I'm Having a Bone Marrow Transpant

This coloring book is designed for children up to age 15. It deals with how it feels to have this potentially lifesaving transplant procedure. Written and illustrated by children from a bone marrow transplant unit, the publication helps young patients express themselves through the trying times before, during, and after the transplant. The wives of the New York Mets baseball team donated the proceeds from their 1991 Fashion Show to benefit the Leukemia Society's New York City Chapter to underwrite the production of this unique book. Contact your local Leukemia Society to receive a copy.

Reprinted with permission from the Winter 1993 newsletter of FOCUS on Oncology.

Learning Disabilities and Your Child

(Formerly titled: Kids Who Hate School) by Lawrence J. Greene, Gawcett Book Group, Copyright, 1987

Until now, I couldn't understand why my daughter, who is very intelligent, hated school so much. Reading this book opened my eyes to different signals that she was sending me. I was too busy to really notice these signals because my youngest son, Michael, was diagnosed with hepatoblastoma six weeks after his birth and until now my blinders were on. The focus of our family was on Michael's treatment and other problems were pushed aside.

This book showed how these learning disorders from ever so slight to major disabilities might effect your child. It also tells you how to choose a program that will help your child and where to get the support you need. This book serves as a guide to parents, as well as teacher of learning disable children. If yo suspect anything, it would be worth reading.

Reviewed by: Linda Danhart, FOCUS on Oncology Member.
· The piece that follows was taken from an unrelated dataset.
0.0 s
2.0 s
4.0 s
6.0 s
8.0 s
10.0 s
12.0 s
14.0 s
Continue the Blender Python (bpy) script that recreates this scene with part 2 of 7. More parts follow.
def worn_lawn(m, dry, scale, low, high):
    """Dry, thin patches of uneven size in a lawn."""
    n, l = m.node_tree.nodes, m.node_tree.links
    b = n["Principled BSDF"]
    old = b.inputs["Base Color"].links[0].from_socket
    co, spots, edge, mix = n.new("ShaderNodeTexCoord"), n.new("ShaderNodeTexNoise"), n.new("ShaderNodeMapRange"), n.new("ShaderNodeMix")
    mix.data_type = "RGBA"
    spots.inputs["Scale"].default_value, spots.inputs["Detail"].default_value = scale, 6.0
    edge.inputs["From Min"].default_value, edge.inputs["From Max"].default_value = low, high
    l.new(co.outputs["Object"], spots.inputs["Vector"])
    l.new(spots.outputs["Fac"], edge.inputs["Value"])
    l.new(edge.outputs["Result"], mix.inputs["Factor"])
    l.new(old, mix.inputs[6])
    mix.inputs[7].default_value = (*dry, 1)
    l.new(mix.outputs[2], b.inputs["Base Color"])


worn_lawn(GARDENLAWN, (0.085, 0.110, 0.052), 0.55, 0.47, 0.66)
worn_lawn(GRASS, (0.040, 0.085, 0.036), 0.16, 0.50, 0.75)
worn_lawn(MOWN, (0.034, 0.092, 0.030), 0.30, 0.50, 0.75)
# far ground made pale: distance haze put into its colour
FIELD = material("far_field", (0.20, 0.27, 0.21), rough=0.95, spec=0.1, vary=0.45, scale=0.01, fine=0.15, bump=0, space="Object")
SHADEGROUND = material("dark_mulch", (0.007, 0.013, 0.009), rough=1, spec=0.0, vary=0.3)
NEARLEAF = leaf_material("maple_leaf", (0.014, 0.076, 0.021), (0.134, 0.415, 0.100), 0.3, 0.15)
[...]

Reprinted with permission from the Fall 1993 newsletter of FOCUS on Oncology.

The Angel Who Forgot

by Elisa Barton, $5.95

The Angel Who Forgot is a lovely metaphor of how memory can heal. It tells the story of a little angel who possesses the powers to heal sick children. When the angel loses his pony in the forest, he denies his memories of the pony, and in his grief, loses his powers to help a young child who needs him. With the help of the child's wise and compassionate mother, the little angel learns to face his memories and sorrow, and in turn recovers his power to heal.